Inquiring minds are looking towards this weekend’s meetings of G-20 finance ministers where Treasury Secretary Timothy Geithner said he would use the weekend to advance efforts to “rebalance” the world economy. Yes, a vote for Obama two years ago was also a vote for Secretary Geithner to play God:
Treasury Secretary Timothy Geithner said he would use weekend meetings…to advance efforts to “rebalance” the world economy so it is less reliant on U.S. consumers, to move toward establishing “norms” on exchange-rate policy, and to persuade others the U.S. doesn’t aim to devalue its way to prosperity.
In an interview with The Wall Street Journal, Mr. Geithner said the world sorely needs to agree on guidelines for exchange-rate policy. “Right now, there is no established sense of what’s fair,” he said.
Pretty amazing. Reality is what Tim Geithner says it is. Not the free market.
Too bad we had to wait so long for him get to Washington. You would have thought that after Mr. Geithner did such a wonderful job during the Asain Currency Crisis in the 90’s he would have here so much sooner.
Paul Keating, former Austrailian Prime Minister, gave a frank assessment of Timothy Geithners’ performance of the Asian crisis that is sharply at odds with the standard US reports. According to Keating, Geithner completely misread the nature of the crisis, that it was the result of hot money flight, but reverted to the standard IMF “country facing currency crisis” playbook, and made a bad situation worse. From the Sydney Morning Herald:
If anyone in the US media had thought to ask a former Australian prime minister for his assessment, they would have heard a different view. And they would not have been so surprised at Geithner’s performance since.
In a speech to a closed gathering at the Lowy Institute in Sydney on Thursday, Paul Keating gave a starkly different account of Geithner’s record in handling the Asian crisis: “Tim Geithner was the Treasury line officer who wrote the IMF [International Monetary Fund] program for Indonesia in 1997-98, which was to apply current account solutions to a capital account crisis.”
In other words, Geithner fundamentally misdiagnosed the problem. And his misdiagnosis led to a dreadfully wrong prescription.

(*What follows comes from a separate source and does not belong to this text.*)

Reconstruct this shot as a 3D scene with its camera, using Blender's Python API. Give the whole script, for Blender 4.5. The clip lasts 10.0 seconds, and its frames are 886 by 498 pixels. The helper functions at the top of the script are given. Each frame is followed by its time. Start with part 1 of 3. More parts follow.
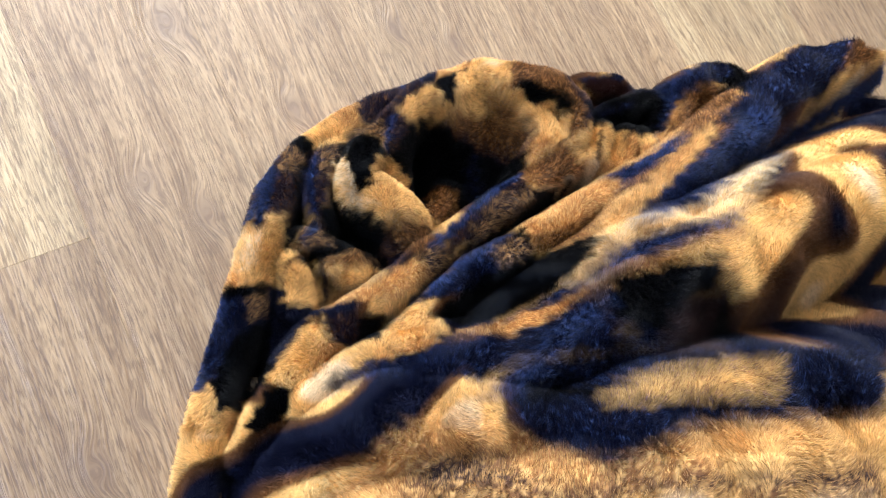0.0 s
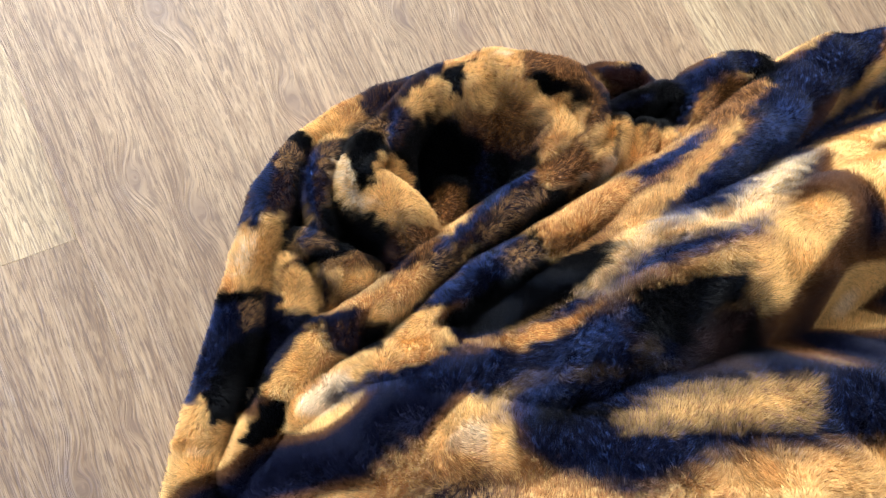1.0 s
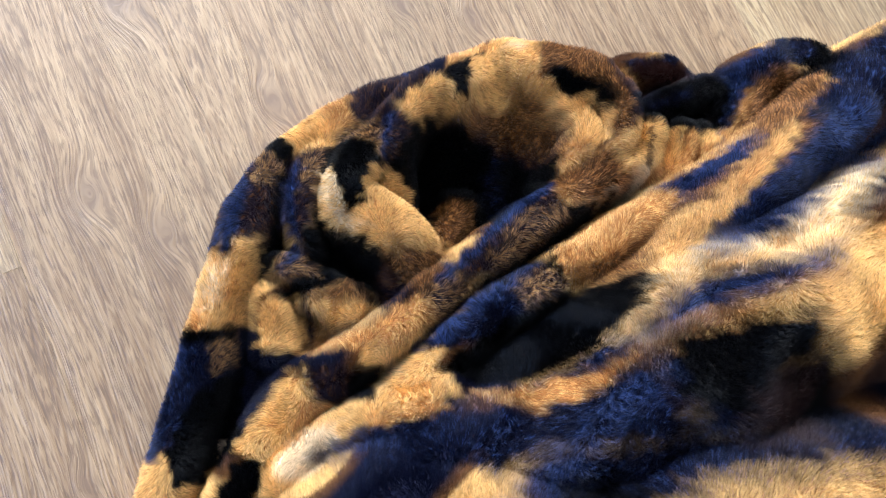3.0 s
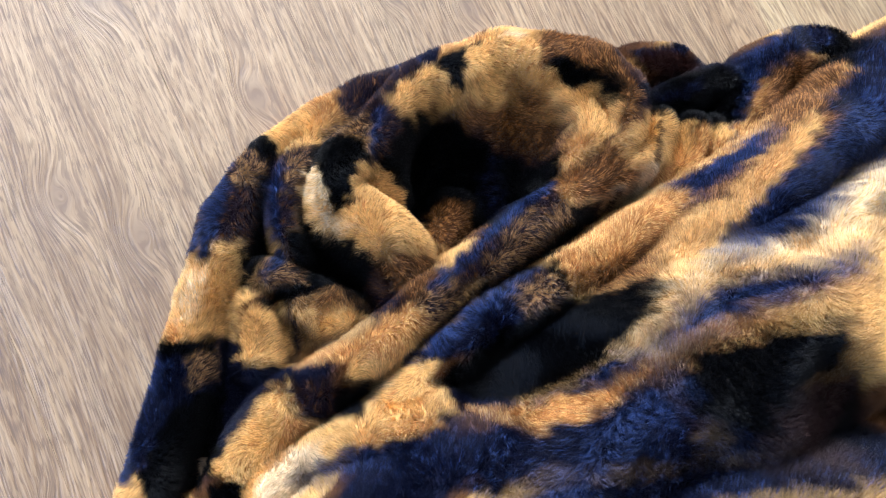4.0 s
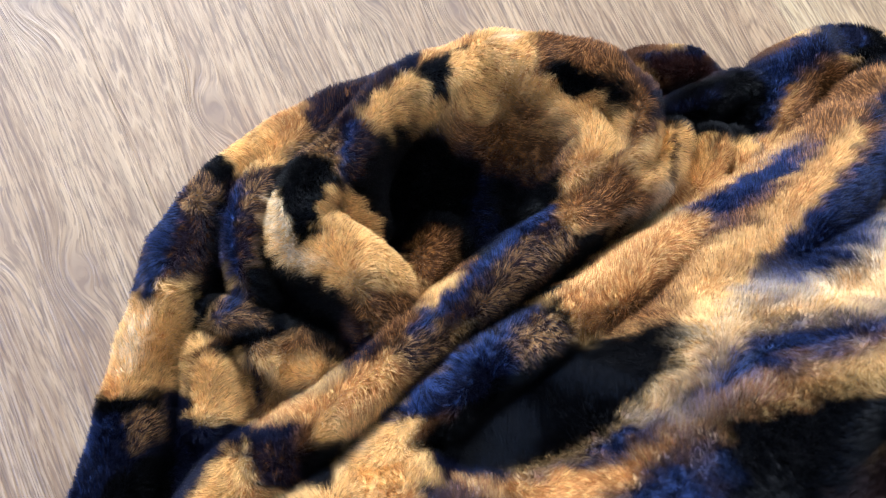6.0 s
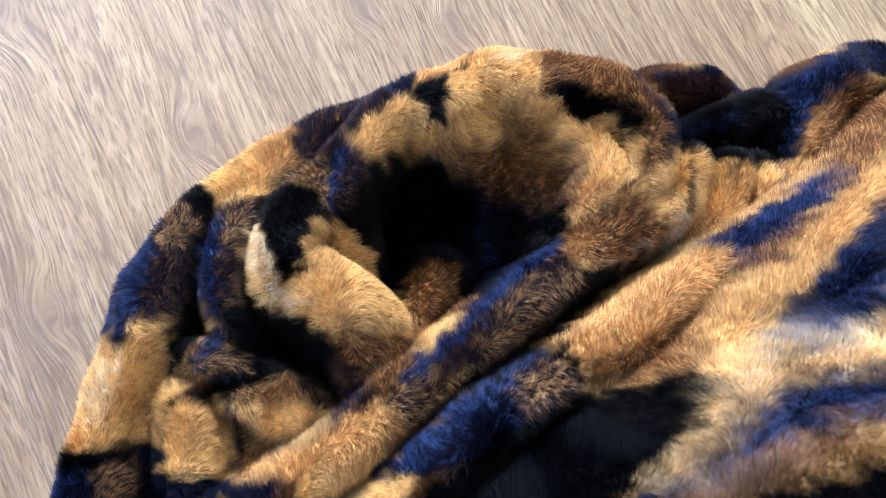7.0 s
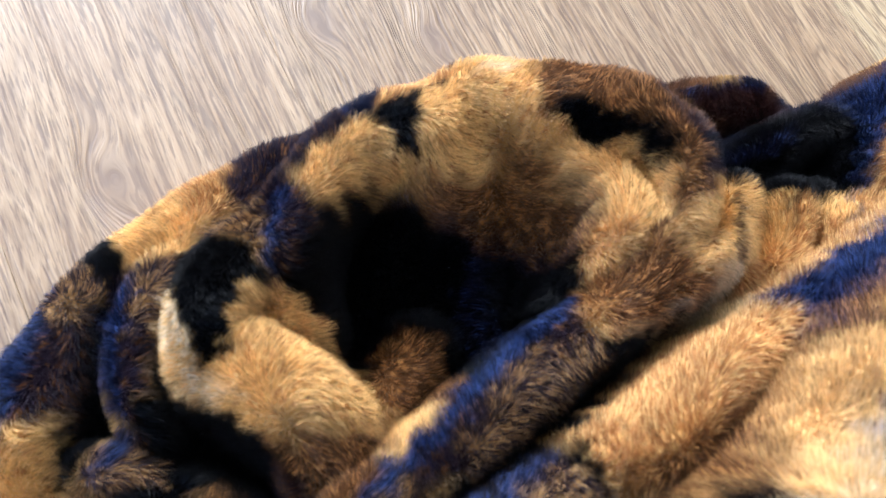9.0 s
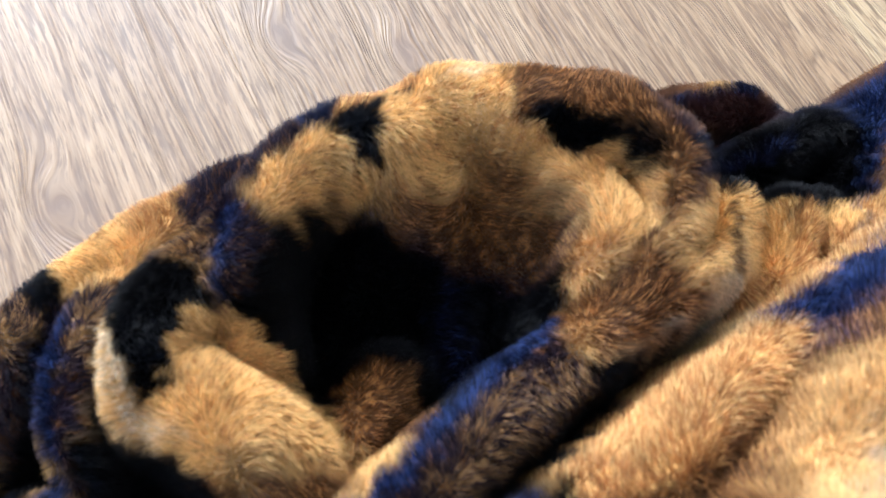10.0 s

Geithner thought Asia’s problem was the same as the ones that had shattered Latin America in the 1980s and Mexico in 1994, a classic current account crisis. In this kind of crisis, the central cause is that the government has run impossibly big debts.
The solution? The IMF, the Washington-based emergency lender of last resort, will make loans to keep the country solvent, but on condition the government hacks back its spending. The cure addresses the ailment.
But the Asian crisis was completely different. The Asian governments that went to the IMF for emergency loans – Thailand, South Korea and Indonesia – all had sound public finances.
The problem was not government debt. It was great tsunamis of hot money in the private capital markets. When the wave rushed out, it left a credit drought behind.
But Geithner, through his influence on the IMF, imposed the same cure the IMF had imposed on Latin America and Mexico. It was the wrong cure. Indeed, it only aggravated the problem.
Keating continued: “Soeharto’s government delivered 21 years of 7 per cent compound growth. It takes a gigantic fool to mess that up. But the IMF messed it up. The end result was the biggest fall in GDP in the 20th century. That dubious distinction went to Indonesia. And, of course, Soeharto lost power.”
Exactly who was the “gigantic fool”? It was, obviously, the man who wrote the program, Geithner, although Keating is prepared to put the then managing director of the IMF, the Frenchman Michel Camdessus, in the same category.
Worse, Keating argued, Geithner’s misjudgment had done terminal damage to the credibility of the IMF, with seismic geoeconomic consequences: “The IMF is the gun that can’t shoot straight. They’ve been making a mess of things for the last 20-odd years, and the greatest mess they made was in east Asia in 1997-98, so much so that no east Asian state will put its head in the IMF noose.”
Narcissism is never having to say you’re sorry.
At least we now know what the link between the two is.